- **Given request**
Search the material below for the word "import". Copy every line that has it.

□ □ □ □ □

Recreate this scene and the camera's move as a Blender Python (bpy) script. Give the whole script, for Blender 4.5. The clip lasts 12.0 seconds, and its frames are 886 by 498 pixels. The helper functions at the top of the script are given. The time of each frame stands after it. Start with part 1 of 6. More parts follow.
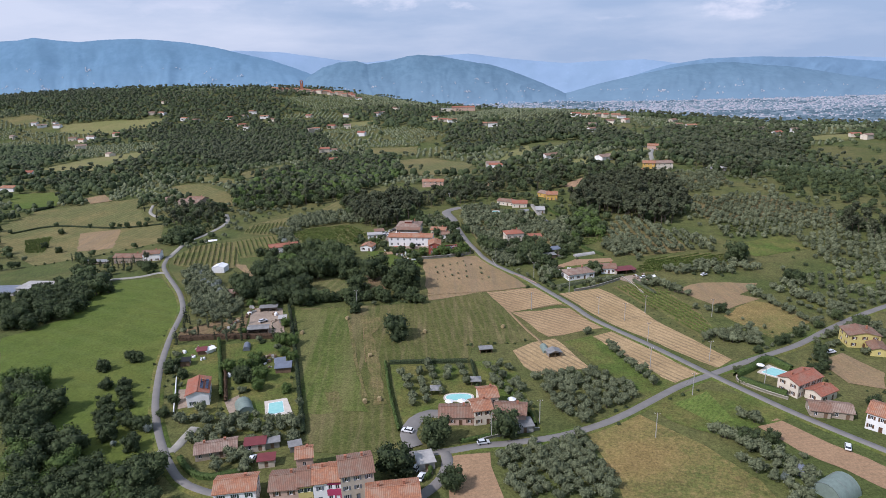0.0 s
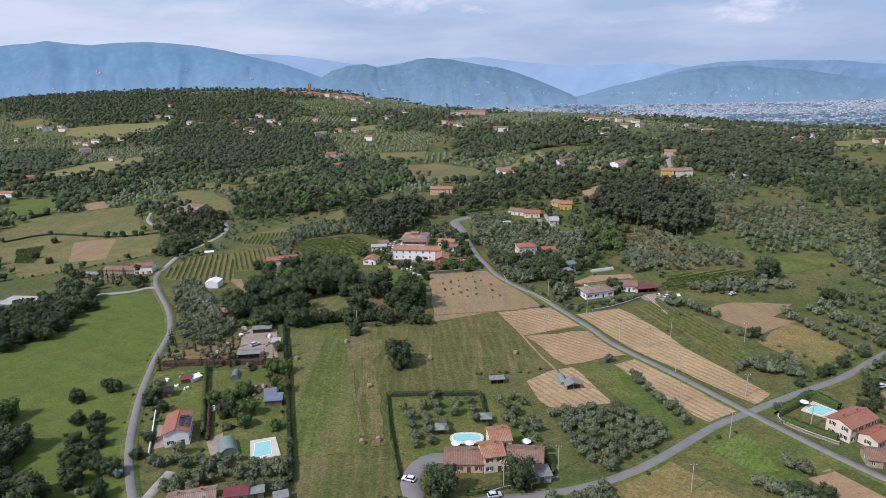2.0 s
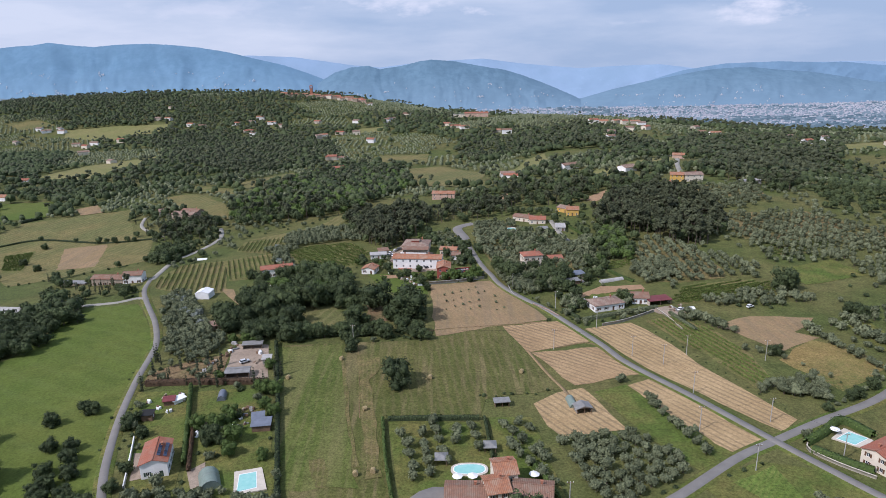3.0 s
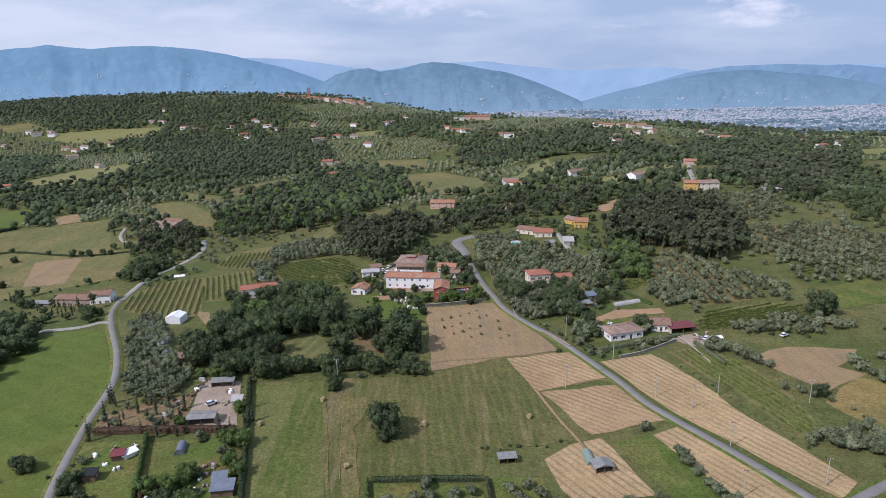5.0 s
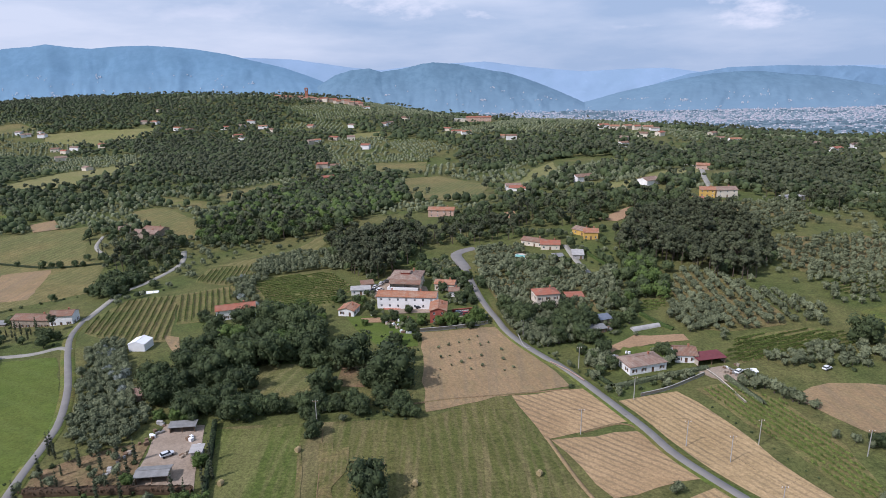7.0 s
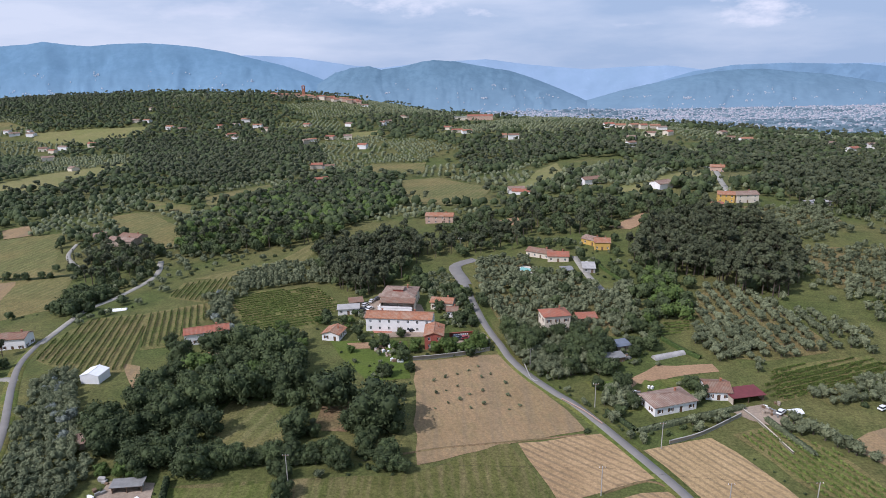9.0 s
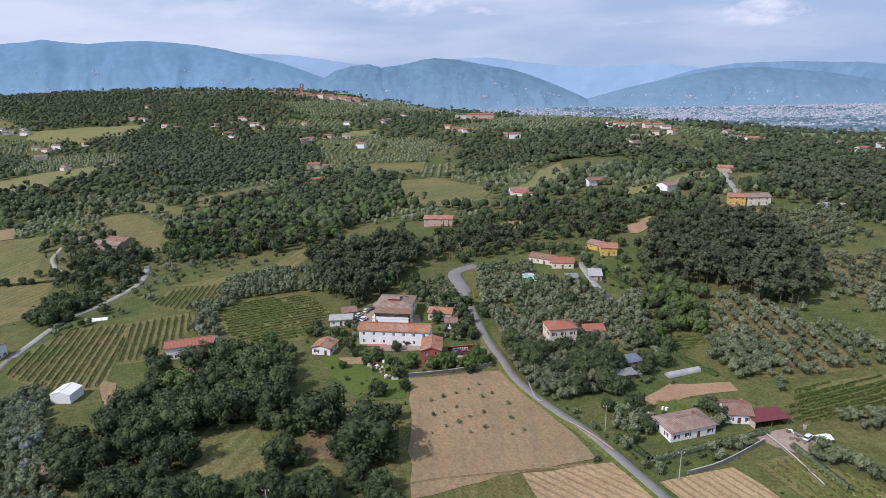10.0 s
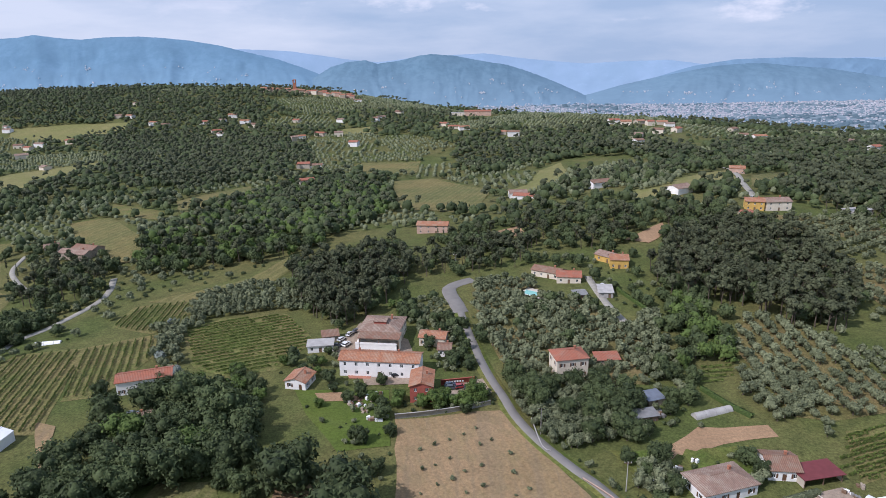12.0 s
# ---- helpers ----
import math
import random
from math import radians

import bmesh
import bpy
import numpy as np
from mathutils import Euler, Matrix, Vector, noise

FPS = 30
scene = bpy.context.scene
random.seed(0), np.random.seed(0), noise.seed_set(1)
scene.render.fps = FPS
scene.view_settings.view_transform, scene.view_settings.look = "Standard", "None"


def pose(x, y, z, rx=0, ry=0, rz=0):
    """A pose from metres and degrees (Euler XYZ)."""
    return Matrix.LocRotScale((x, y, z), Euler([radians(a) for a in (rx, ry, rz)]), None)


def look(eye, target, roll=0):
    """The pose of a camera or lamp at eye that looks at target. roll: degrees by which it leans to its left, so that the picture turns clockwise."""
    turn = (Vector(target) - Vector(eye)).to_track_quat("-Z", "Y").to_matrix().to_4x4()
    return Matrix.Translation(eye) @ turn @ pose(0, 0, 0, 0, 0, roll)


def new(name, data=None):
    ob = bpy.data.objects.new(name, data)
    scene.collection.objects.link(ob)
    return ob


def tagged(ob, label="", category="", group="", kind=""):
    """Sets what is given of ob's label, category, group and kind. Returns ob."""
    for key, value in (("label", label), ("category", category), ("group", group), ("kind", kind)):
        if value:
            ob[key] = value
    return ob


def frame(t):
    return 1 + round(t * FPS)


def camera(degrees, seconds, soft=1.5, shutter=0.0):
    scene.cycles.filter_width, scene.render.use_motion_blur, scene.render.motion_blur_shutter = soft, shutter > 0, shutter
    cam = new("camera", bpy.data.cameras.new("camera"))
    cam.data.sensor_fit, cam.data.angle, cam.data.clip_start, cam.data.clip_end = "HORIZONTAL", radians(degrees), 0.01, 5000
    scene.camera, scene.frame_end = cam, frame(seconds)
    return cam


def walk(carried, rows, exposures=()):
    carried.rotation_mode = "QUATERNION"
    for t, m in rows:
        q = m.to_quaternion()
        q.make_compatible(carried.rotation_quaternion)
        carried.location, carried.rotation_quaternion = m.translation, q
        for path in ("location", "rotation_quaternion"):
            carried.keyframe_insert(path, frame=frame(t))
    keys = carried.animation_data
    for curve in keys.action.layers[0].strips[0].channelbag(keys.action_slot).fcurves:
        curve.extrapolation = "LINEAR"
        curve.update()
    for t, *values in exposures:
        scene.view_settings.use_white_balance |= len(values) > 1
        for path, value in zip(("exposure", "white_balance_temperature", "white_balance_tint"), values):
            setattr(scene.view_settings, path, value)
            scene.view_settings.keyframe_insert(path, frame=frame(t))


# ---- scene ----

□ □ □ □ □

- **Correct answer**
import math
import random
from math import radians
import bmesh
import bpy
import numpy as np
from mathutils import Euler, Matrix, Vector, noise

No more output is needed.